Increases in size are expected because:

* The syscall layer is included in the protected build but not the flat 
  build.
* The kernel-size _syscal_l stubs will cause all enabled OS code to be 
  drawn into the build. In the flat build, only those OS interfaces 
  actually called by the application will be included in the final objects.
* The dual memory allocators will increase size.
* Code duplication. Some code, such as the C library, will be 
  duplicated in both the kernel- and user-blobs, and
* Alignment. The alignments required by the MPU logic will leave 
  relatively large regions of FLASH (and perhaps RAM) is not usable.

Performance Issues
==================

The only performance differences using the protected build should 
result as a consequence of the `sycalls` used to interact with the 
OS vs. the direct C calls as used in the flat build. If your 
performance is highly dependent upon high rate OS calls, then 
this could be an issue for you. But, in the typical application, 
OS calls do not often figure into the critical performance paths.
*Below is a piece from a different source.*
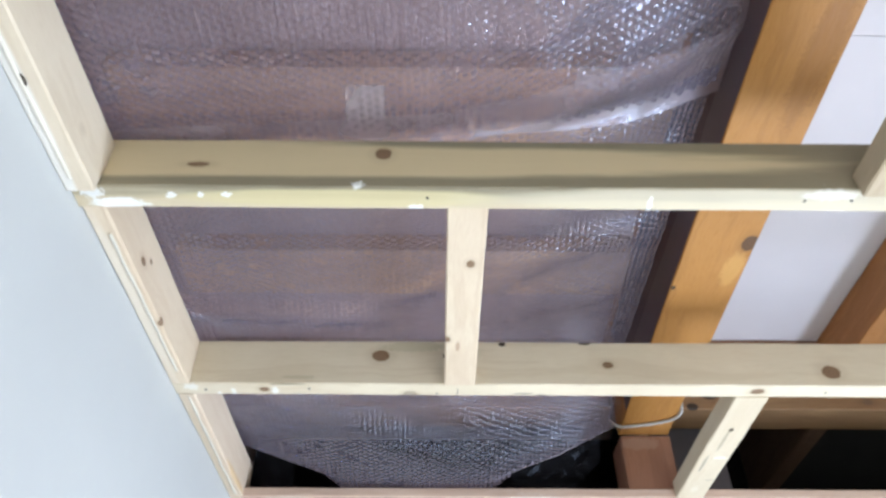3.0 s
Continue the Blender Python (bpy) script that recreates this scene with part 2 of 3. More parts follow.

The `syscalls` are, ultimately, software interrupts. If the platform 
does not support prioritized, nested interrupts then the `syscall` 
execution could also delay other hardware interrupt processing. 
However, `sycall` processing is negligible: they really just 
configure to return to in supervisor mode and vector to the 
`syscall` stub. They should be lightning fast and, for the typical 
real-time applications, should cause no issues.